Given the IRPT’s stated commitment to a multi-party system and gradualist approach to reform in Tajikistan, the accusations of the party’s involvement in the early-September armed attacks are difficult to justify; and the regime has changed its story a number of times. President Rahmon initially labeled Major-General Nazarzoda an “Islamic State sympathizer,” who tried to lead a coup against the government (Nezavisimaya Gazeta, September 7). Although Tajikistani officials highlighted Nazarzoda’s civil war–era membership in the party (which was then a key coalition member of the United Tajik Opposition), they only formally accused the IRPT of involvement in the September 4 attacks after having neutralized Nazarzoda and his ability to offer a different story. Indeed, in his only recorded statement on the events, Nazarzoda said that the regime plotted to remove him for refusing to agree with the government’s recent banning of the IRPT (see EDM, September 11). When he heard that he was going to be targeted, Nazarzoda assembled supporters and decided to fight his way out (TajInfo, September 6). This explanation is more plausible than the government narrative. If the attacks were premeditated, they were abysmally planned; Nazarzoda let the government capture almost his entire weapons cache on the first day (Ozodagon, September 4).

Instead of posing a real threat to the regime, the September attacks offered an opportunity to remove a potentially disloyal commander and to completely eliminate the country’s leading opposition party. Nazarzoda was one of the last remaining United Tajik Opposition commanders in government. The 1997 peace deal allocated 30 percent of government posts to the opposition. But since then, the regime has arrested, killed and exiled most of these former commanders. Therefore, rather than plots by outside forces, struggles within the Tajikistani state itself ultimately caused the recent outbreak of violence in this Central Asian republic. This process of regime consolidation has resulted in sporadic armed attacks in Tajikistan. For instance, in 2008, the head of the paramilitary police, Oleg Zakarchenko, was killed when he tried to move against former United Tajik Opposition commander Mirzokhuja Ahmadov, whose forces controlled the Rasht Valley (Fergananews.com, February 4, 2008). Conflict between the government and local commanders had resulted in the deaths of over a hundred people in the Rasht Valley between 2009 and 2011.

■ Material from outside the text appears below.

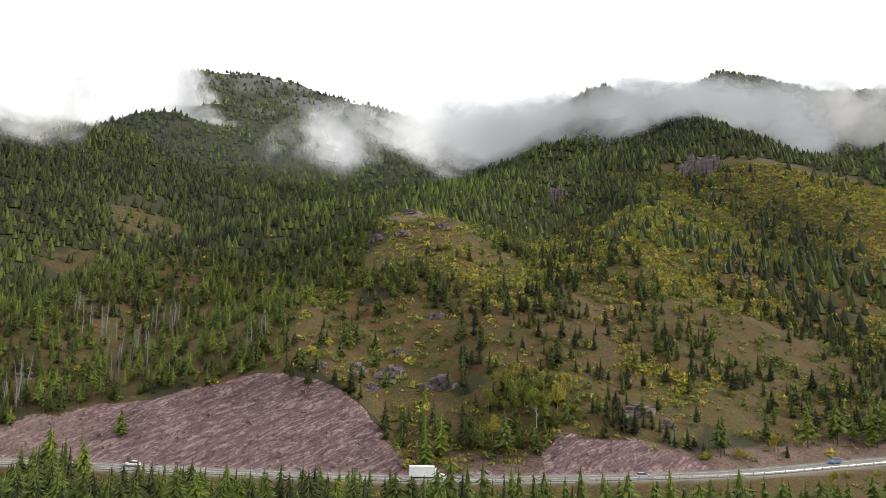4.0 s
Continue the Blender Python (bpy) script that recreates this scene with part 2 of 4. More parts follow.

These inter-elite struggles are not only about political influence, they are also about economic resources. Notably, Nazarzoda had used his political influence to run a construction business and buy a bread factory, nine houses, over fifty cars and three dachas in Varzob (YouTube, September 16). The regime has moved swiftly to requisition these assets, along with those owned by the IRPT and its leader, Muhiddin Kabiri (IslamNews, September 14).

Nazarzoda’s defection legitimized the regime’s final move to eliminate the IRPT. This process has been going on for a number of years, but has intensified since the March elections, when the opposition party lost its remaining two seats in the parliament. In June, the state newspaper Jumhuriyat accused Kabiri of illegally buying property (Jumhuriyat, June 16). Kabiri, who was then outside the country, became effectively exiled. At the same time, party deputies began abandoning the IRPT en-masse, in televised resignations (YouTube, June 23). In August, the government closed the party’s main office due to an “unresolved dispute about the legality of the building’s acquisition” (Radio Ozodi, August 25). On August 28, the Ministry of Justice cited a lack of popular support as grounds to ban the party (Khovar, August 28).

Nazarzoda’s defection has allowed the regime to put the final nail in the IRPT’s coffin. Now, with its leader fighting extradition and its senior members arrested, the Islamic Renaissance Party appears to have been confined to history, and Tajikistan has effectively become a one-party state.